Les marupai

Mibash du village de Karama (Elema) portant ses marupai, photo de F.E. Williams (entre 1922 et 1937) in An anthropologist in Papua, 2001.

Avant de clôturer ce vaste chapitre consacré aux photographies du Golfe de Papouasie, prenons un instant pour nous attarder sur ces petits objets intrigants que sont les marupai. La première référence que j’ai pu trouver à leur sujet provient de F.E. Williams, qui les mentionne dans son ouvrage Drama of Orokolo publié en 1940.

Ces marupai sont façonnés à partir d’une noix de coco naine sculptée en forme d’animal, évoquant un cochon à la bouche entrouverte. Des motifs géométriques y sont gravés, mis en valeur par un frottement avec de la chaux. Vu de profil, l’objet rappelle un kaiemunu et, à plus grande échelle, une maison des hommes. Fait intriguant : lorsque le marupai est tenu verticalement, les motifs semblent dessiner un visage presque humain, à l’image des masques traditionnels de cette région des Elema occidentaux (Biaru, Karama, Kerema, Keuru, Orokolo…).

Extrait de Drama of Orokolo

Il semble qu’on trouvait les marupai suspendus à certaines planches votives des villages elema, mais aussi à des ceintures d’écorce, des crochets porte-crânes, des figures humaines plates ou en ronde-bosse (cf. par exemple la photographie 2 de l’article sur Frederick R. Barton, 1906) . En réalité, ce petit objet était une amulette considérée comme un être vivant, imprégné d’imunu. Cette « énergie vitale » était intégrée à l’objet dès sa fabrication, réalisée dans le respect de tabous stricts, puis renforcée par un rituel de nourrissage du marupai, lui conférant ainsi une grande importance.

Marupai © Voyageurs & Curieux in Art de Papouasie Nouvelle-Guinée, 2010

Dans l’extrait ci-dessus de Drama of Orokolo, F.E. Williams remarque bien que le nombre de marupai est important dans un village, certainement détenus par les hommes initiés et probablement utilisés à des fins de la chasse et de protection. Mais son caractère dangereux est dévoilé par l’utilisation que peut en faire un sorcier.
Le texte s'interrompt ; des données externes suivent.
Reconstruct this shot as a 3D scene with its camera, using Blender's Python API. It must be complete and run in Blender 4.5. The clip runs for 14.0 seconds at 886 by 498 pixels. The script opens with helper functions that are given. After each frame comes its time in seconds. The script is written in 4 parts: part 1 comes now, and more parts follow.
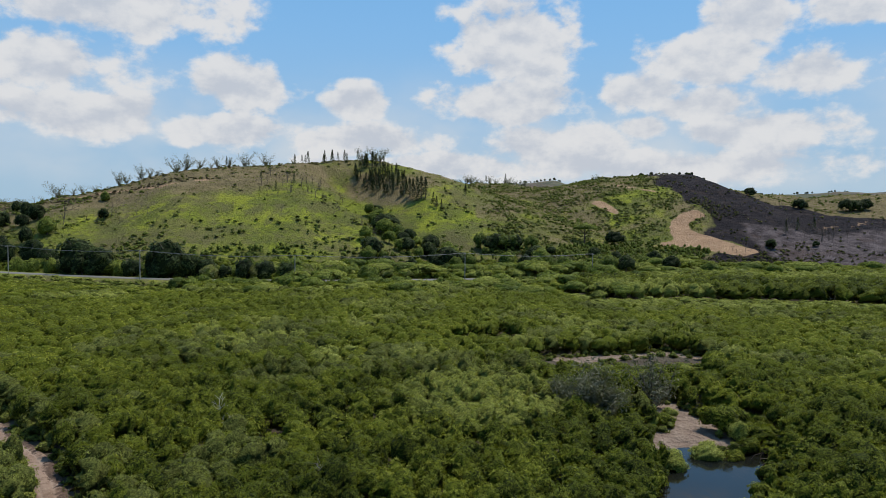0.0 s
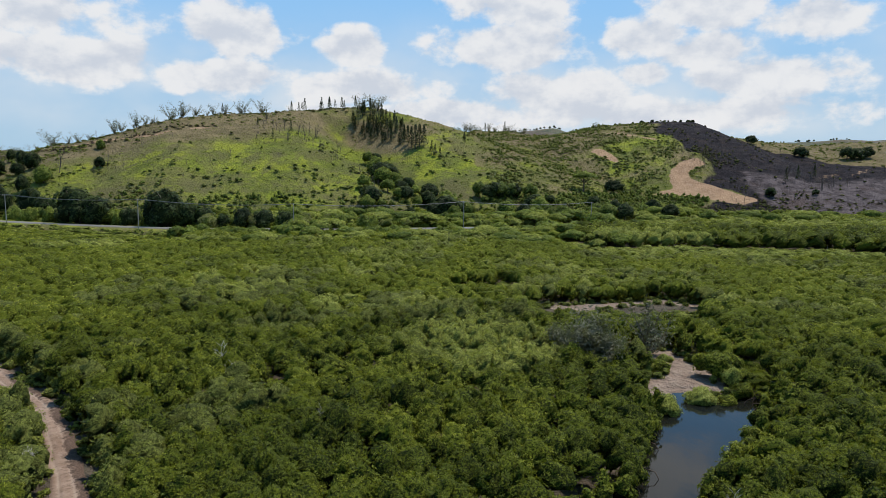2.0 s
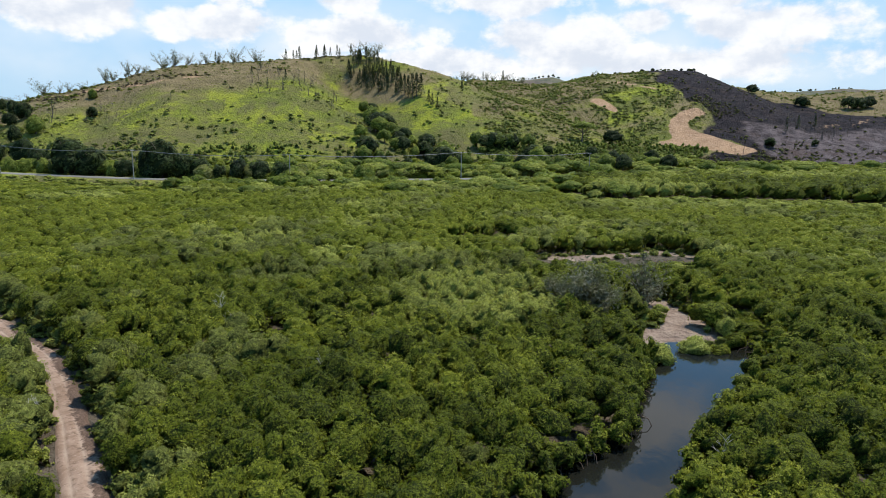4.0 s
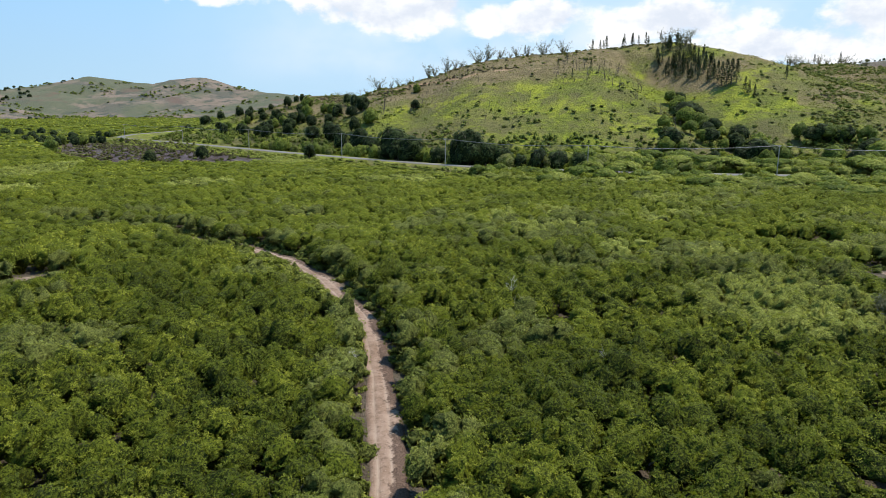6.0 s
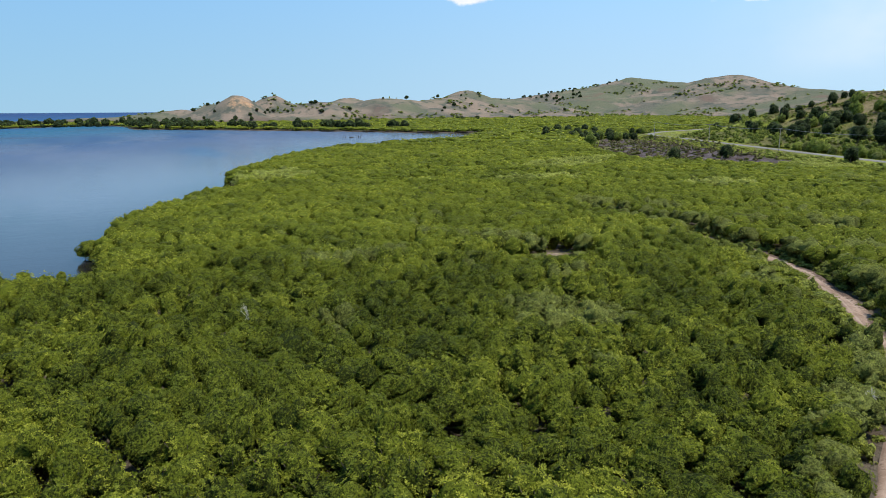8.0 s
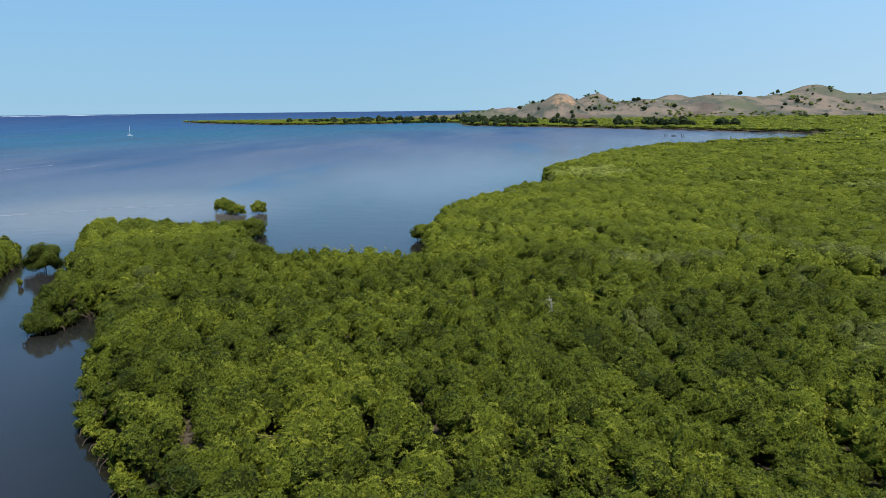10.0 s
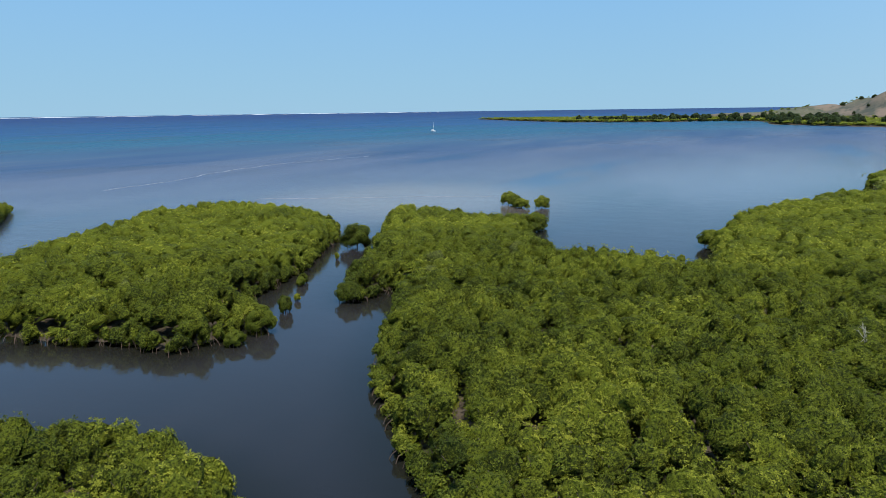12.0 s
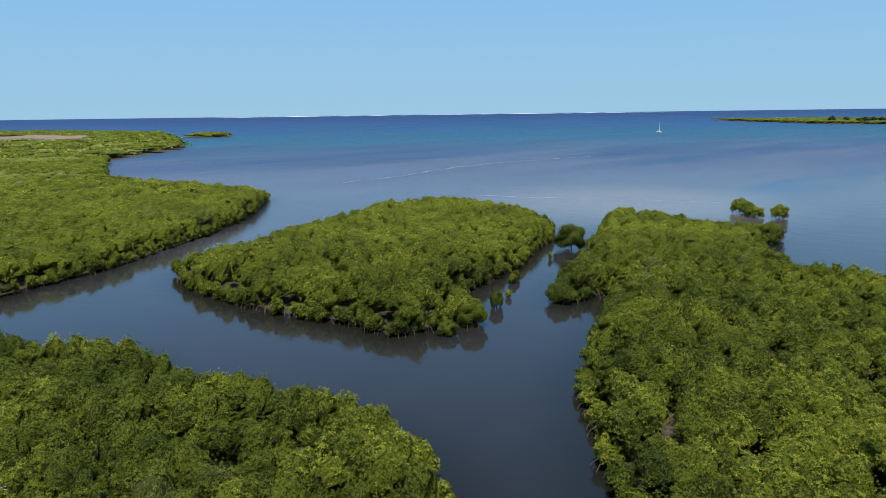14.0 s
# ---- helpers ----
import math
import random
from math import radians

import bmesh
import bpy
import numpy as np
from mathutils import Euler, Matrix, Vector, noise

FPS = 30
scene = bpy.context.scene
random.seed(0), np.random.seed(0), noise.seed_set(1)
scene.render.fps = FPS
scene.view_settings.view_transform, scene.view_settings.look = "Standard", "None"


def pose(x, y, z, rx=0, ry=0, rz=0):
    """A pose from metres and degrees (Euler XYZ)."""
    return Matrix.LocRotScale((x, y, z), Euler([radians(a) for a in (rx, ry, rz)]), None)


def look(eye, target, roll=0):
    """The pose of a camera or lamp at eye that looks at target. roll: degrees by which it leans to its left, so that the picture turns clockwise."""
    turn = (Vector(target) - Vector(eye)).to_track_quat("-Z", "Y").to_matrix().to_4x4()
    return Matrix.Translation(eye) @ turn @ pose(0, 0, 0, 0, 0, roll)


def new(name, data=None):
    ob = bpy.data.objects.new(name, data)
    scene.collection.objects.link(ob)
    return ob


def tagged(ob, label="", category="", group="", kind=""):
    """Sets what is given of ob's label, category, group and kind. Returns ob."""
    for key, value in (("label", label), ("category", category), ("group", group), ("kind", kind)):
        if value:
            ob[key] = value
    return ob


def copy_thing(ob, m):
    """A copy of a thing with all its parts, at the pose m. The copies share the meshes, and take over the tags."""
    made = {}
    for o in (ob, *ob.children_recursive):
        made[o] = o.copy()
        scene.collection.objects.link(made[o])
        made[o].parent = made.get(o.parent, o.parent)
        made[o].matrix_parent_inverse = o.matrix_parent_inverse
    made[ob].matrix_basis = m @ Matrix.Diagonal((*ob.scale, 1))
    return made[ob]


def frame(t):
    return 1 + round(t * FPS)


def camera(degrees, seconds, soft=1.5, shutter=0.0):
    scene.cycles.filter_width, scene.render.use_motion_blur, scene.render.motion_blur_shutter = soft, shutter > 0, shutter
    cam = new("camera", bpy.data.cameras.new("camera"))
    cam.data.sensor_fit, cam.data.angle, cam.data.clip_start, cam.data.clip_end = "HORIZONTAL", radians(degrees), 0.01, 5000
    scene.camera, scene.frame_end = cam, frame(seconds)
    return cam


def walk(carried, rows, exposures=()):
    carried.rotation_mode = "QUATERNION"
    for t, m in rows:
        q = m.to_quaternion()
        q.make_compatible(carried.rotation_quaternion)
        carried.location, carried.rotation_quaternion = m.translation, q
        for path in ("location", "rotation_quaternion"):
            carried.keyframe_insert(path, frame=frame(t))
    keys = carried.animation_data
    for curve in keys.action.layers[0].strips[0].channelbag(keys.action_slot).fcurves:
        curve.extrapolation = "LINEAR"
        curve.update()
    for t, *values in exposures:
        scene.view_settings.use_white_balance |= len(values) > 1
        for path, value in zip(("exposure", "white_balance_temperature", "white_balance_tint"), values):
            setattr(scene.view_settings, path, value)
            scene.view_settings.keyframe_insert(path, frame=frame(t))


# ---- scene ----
cam = camera(66.11, 14.0, soft=0.7)
EYE = 25.0
# seconds, yaw, pitch, roll: a hovering camera that tilts down and then turns to its left
PATH = [
    (0.0, -0.00, -2.47, -0.51),
    (0.5, -0.04, -3.10, -0.46),
    (1.0, -0.07, -4.47, -0.48),
    (1.5, -0.08, -5.69, -0.47),
    (2.0, -0.11, -6.78, -0.49),
    (2.5, -0.14, -7.87, -0.50),
    (4.8, -0.39, -11.56, -0.45),
    (5.0, 0.57, -11.58, -0.46),
    (5.5, 14.96, -11.72, -0.20),
    (6.0, 24.21, -11.76, -0.05),
    (6.5, 36.44, -11.77, 0.14),
    (7.0, 47.39, -11.80, 0.18),
    (7.5, 58.00, -11.79, 0.26),
    (8.0, 66.00, -11.79, 0.37),
    (10.5, 98.24, -11.76, 0.61),
    (11.0, 104.35, -11.77, 0.58),
    (11.5, 110.00, -11.77, 0.67),
    (12.0, 115.65, -11.69, 0.76),
    (12.5, 120.89, -11.62, 0.71),
    (13.0, 125.64, -11.54, 0.74),
    (13.5, 130.32, -11.46, 0.73),
    (14.0, 133.85, -11.47, 0.74),
]
EXPOSURES = [(0.0, -0.46), (2.5, -0.20), (5.0, 0.10), (8.0, 0.10), (10.5, 0.0), (14.0, 0.0)]
walk(cam, [(t, pose(0, 0, EYE, 90 + pitch, roll, yaw)) for t, yaw, pitch, roll in PATH], EXPOSURES)

# ---------------------------------------------------------------- sky and sun
SUN_YAW, SUN_HIGH = -50.0, 67.0          # turn from +y to the left, height over the horizon
world = bpy.data.worlds.new("daylight")
scene.world = world
world.use_nodes = True


class Nodes:
    """Short hand for building node trees."""

    def __init__(self, tree):
        self.tree = tree
        tree.nodes.clear()

    def add(self, kind, **inputs):
        n = self.tree.nodes.new(kind)
        self.wire(n, inputs)
        return n

    def wire(self, n, inputs):
        for k, v in inputs.items():
            key = int(k[1:]) if k[0] == "i" and k[1:].isdigit() else k.replace("_", " ")
            self.put(n.inputs[key], v)

    def put(self, socket, v):
        if isinstance(v, bpy.types.NodeSocket):
            self.tree.links.new(v, socket)
        elif isinstance(v, bpy.types.Node):
            self.tree.links.new(v.outputs[0], socket)
        else:
            if isinstance(v, (tuple, list)) and len(v) == 3 and socket.type == "RGBA":
                v = (*v, 1)
            socket.default_value = v

    def math(self, op, a, b=0.0, c=0.0, clamp=False):
        n = self.add("ShaderNodeMath", i0=a, i1=b, i2=c)
        n.operation, n.use_clamp = op, clamp
        return n.outputs[0]

    def step(self, v, lo, hi):
        n = self.add("ShaderNodeMapRange", Value=v, From_Min=lo, From_Max=hi)
        n.interpolation_type = "SMOOTHSTEP"
        return n.outputs[0]

    def mix(self, fac, a, b, how="MIX"):
        n = self.tree.nodes.new("ShaderNodeMix")
        n.data_type, n.blend_type = "RGBA", how
        self.put(n.inputs[0], fac), self.put(n.inputs[6], a), self.put(n.inputs[7], b)
        return n.outputs[2]

    def noise(self, scale, detail=4.0, rough=0.55, vector=None, out=0, distortion=0.0):
        n = self.add("ShaderNodeTexNoise", Scale=scale, Detail=detail, Roughness=rough, Distortion=distortion)
        if vector is not None:
            self.put(n.inputs["Vector"], vector)
        return n.outputs[out]


w = Nodes(world.node_tree)
sky = w.add("ShaderNodeTexSky")
sky.sky_type, sky.sun_disc, sky.sun_elevation, sky.sun_rotation = "NISHITA", False, radians(SUN_HIGH), radians(-SUN_YAW)
sky.altitude, sky.air_density, sky.dust_density, sky.ozone_density = 10.0, 1.0, 0.0, 5.0
way = w.add("ShaderNodeTexCoord").outputs["Generated"]
sep = w.add("ShaderNodeSeparateXYZ", i0=way)
az = w.math("MULTIPLY", w.math("ARCTAN2", w.math("MULTIPLY", sep.outputs[0], -1.0), sep.outputs[1]), 180 / math.pi)
el = w.math("MULTIPLY", w.math("ARCSINE", sep.outputs[2]), 180 / math.pi)
# fair-weather cumulus over the hills: turn, height, half width, half height in degrees
CUMULUS = [(27, 15.7, 9.5, 3.0), (29.5, 11.3, 5.6, 2.5), (27.7, 7.6, 7, 1.9), (16.3, 10.4, 4.8, 2.4), (7.3, 9.5, 3.1, 1.5), (-5.7, 14.6, 5.6, 4.2), (-5.5, 9.8, 6.6, 2.1), (-16, 10.3, 3.6, 1.8),
           (-20.7, 12.8, 5.2, 2.4), (-24, 15.2, 3.8, 2.4), (-20.3, 9.0, 4.6, 1.4), (-16.4, 7.5, 2.2, 1.0), (-28, 11.0, 4.0, 2.0), (-30.6, 15.2, 3.2, 1.3), (17.6, 7.0, 6.0, 1.5), (6.3, 6.4, 6.4, 1.6),
           (-9.2, 6.0, 6.6, 2.1), (-24.7, 7.0, 6.6, 1.9), (-18, 4.4, 14, 1.5), (0, 4.4, 12, 1.4), (43, 8.6, 7, 0.9), (64, 8.6, 2.5, 0.7)]
field = None
for a0, e0, wa, we in CUMULUS:
    da = w.math("DIVIDE", w.math("SUBTRACT", az, a0), wa)
    de = w.math("DIVIDE", w.math("SUBTRACT", el, e0), we)
    g = w.math("EXPONENT", w.math("MULTIPLY", w.math("ADD", w.math("MULTIPLY", da, da), w.math("MULTIPLY", de, de)), -0.9))
    field = g if field is None else w.math("MAXIMUM", field, g)
sky_vec = w.add("ShaderNodeCombineXYZ", X=w.math("MULTIPLY", az, 0.1), Y=w.math("MULTIPLY", el, 0.14), Z=0.0)
puff = w.noise(2.0, 8.0, 0.56, sky_vec)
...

L’article Marupai écrit par Richard Aldridge sur le site Oceanic Art, apporte des précisions sur ces objets :

« Les marupai sont des amulettes personnelles capables de remplir plusieurs fonctions :

  1. Il s’agit de charmes protecteurs, qui protègent leur propriétaire contre les attaques de sorcellerie dans le monde des esprits.
  2. Ils servent de messagers pour envoyer et délivrer des messages à d’autres personnes possédant un marupai, par l’intermédiaire de l’éther du monde des esprits.
  3. Ils permettent au sorcier de voyager à grande vitesse (voler / se transporter magiquement) d’un endroit à l’autre.
  4. Ils amènent le gibier, comme les cochons, les opossums et les casoars, à proximité du village, ce qui facilite leur capture.
  5. Ils sont utilisés pour tromper l’ennemi pendant la bataille, en faisant passer un individu pour plusieurs personnes ou en lui donnant l’impression d’être là où il n’est pas, de sorte que les flèches ennemies manquent leur cible.
  6. Ils peuvent être envoyés pour attaquer et tuer un ennemi à travers le monde des esprits lorsqu’ils sont entre les mains d’un puissant magicien.
  7. Certains marupai (Overa Hora) étaient accrochés sur des planches votives Hohoa pour les décorer.
  8. Ils sont parfois utilisées pour contrôler la météo. Ils peuvent rendre le temps orageux lorsque leur propriétaire pleure la mort d’un parent ».